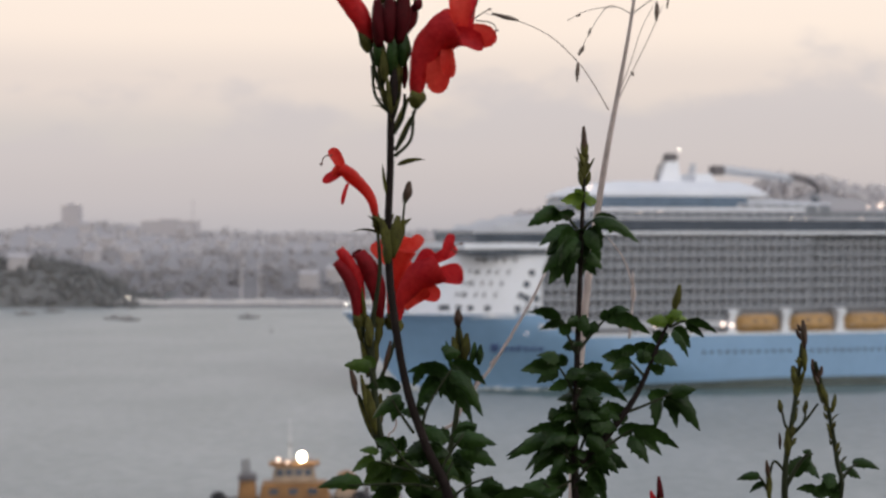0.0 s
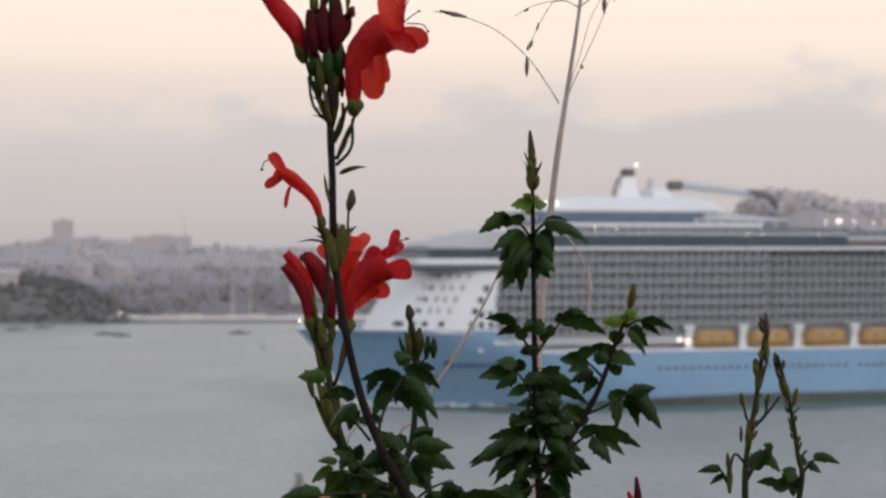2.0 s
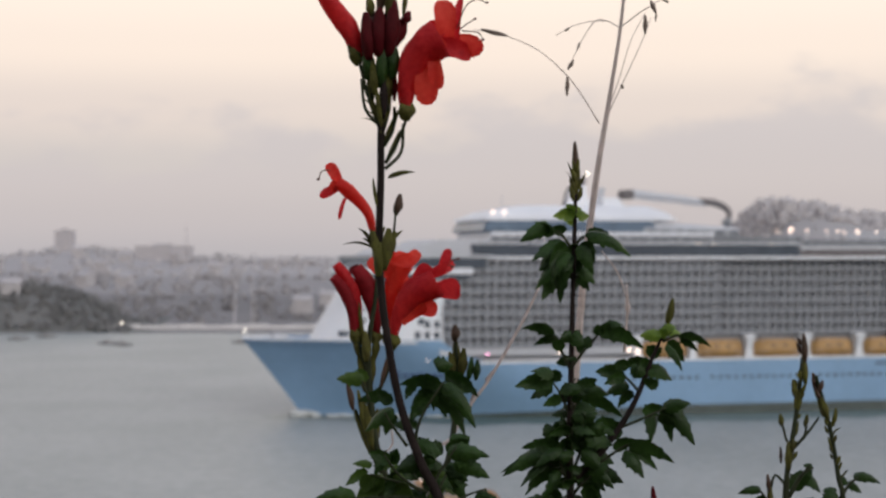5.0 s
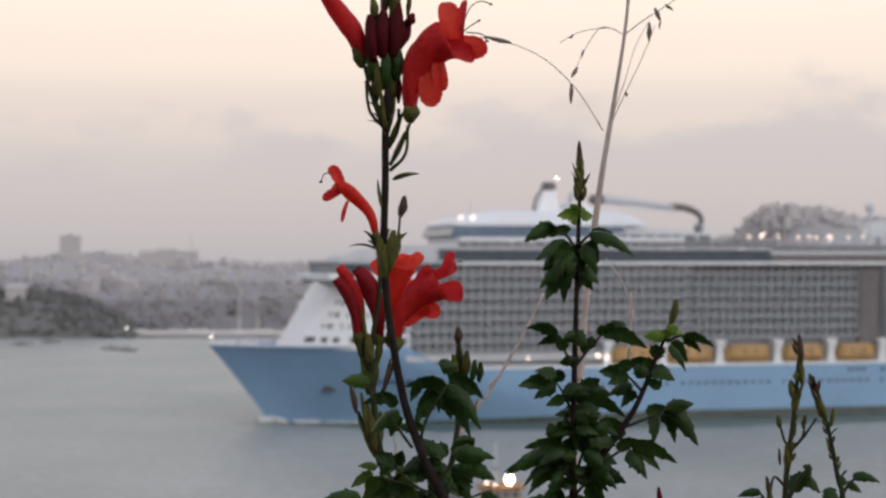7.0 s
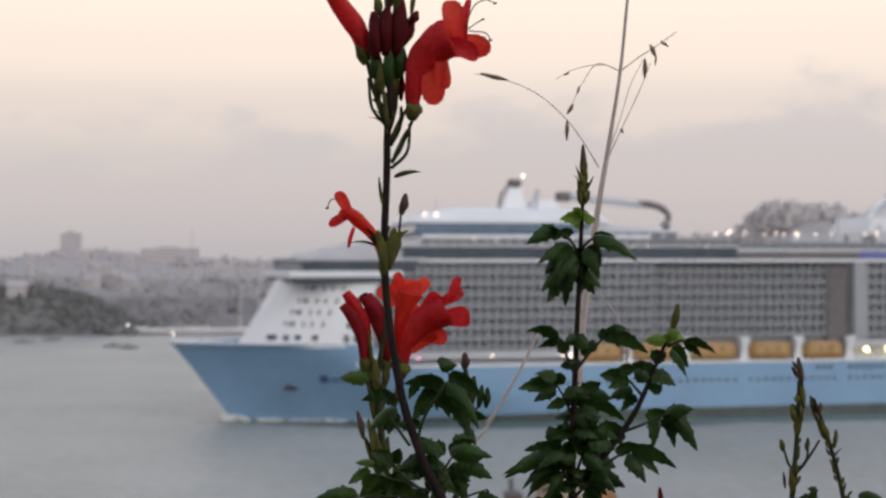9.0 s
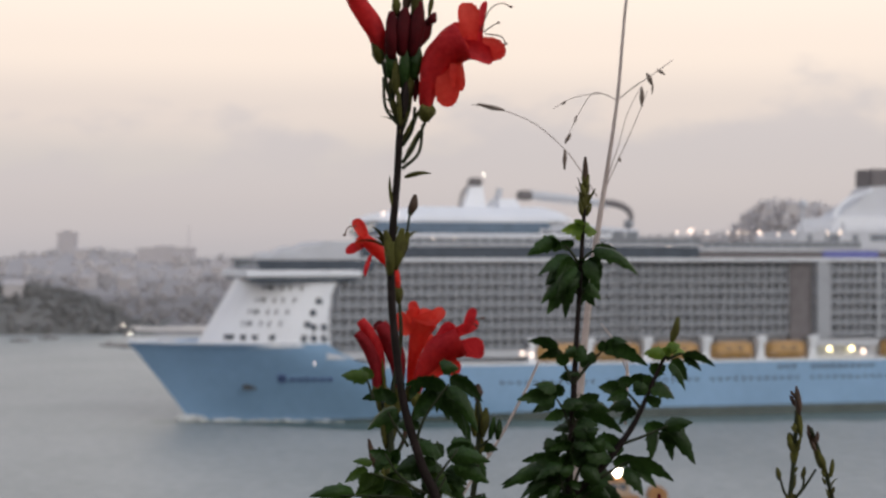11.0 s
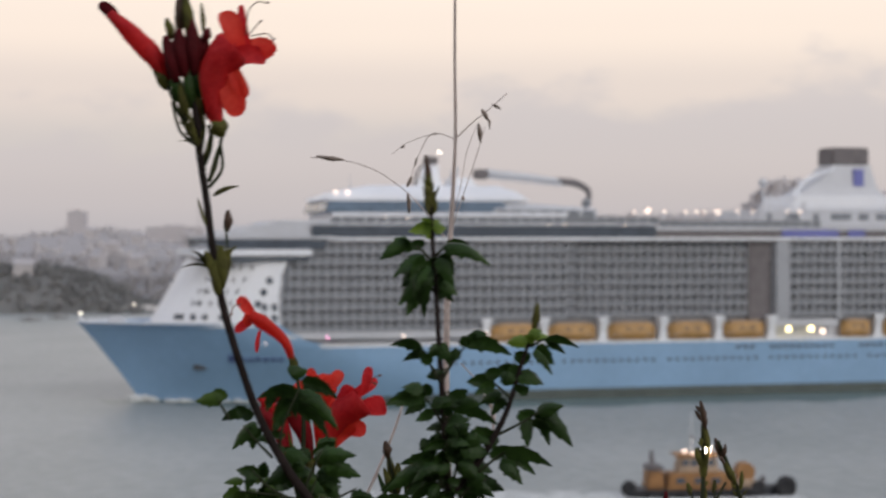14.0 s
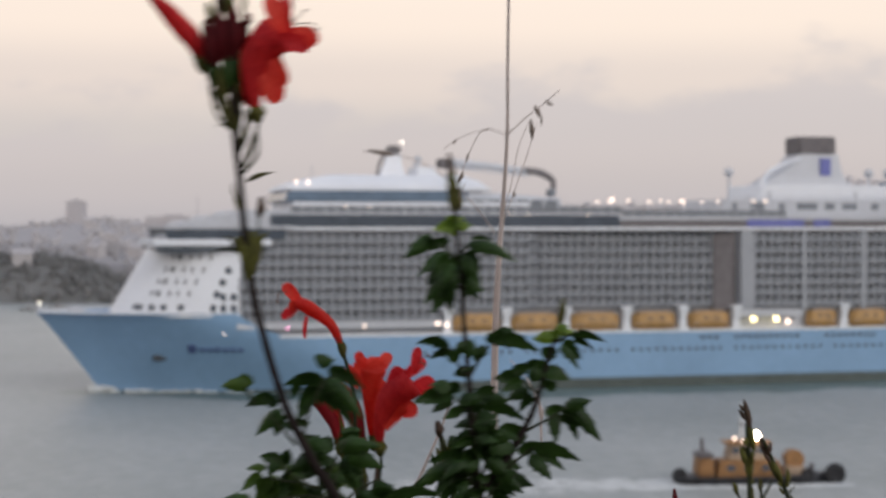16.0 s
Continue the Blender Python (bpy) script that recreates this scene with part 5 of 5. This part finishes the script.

########

• WHAT THE TASK REQUIRES: Reproduce the whole listing above word for word, but not its pictures.

• TASK SOLUTION:
0.0 s
2.0 s
5.0 s
7.0 s
9.0 s
11.0 s
14.0 s
16.0 s
Continue the Blender Python (bpy) script that recreates this scene with part 5 of 5. This part finishes the script.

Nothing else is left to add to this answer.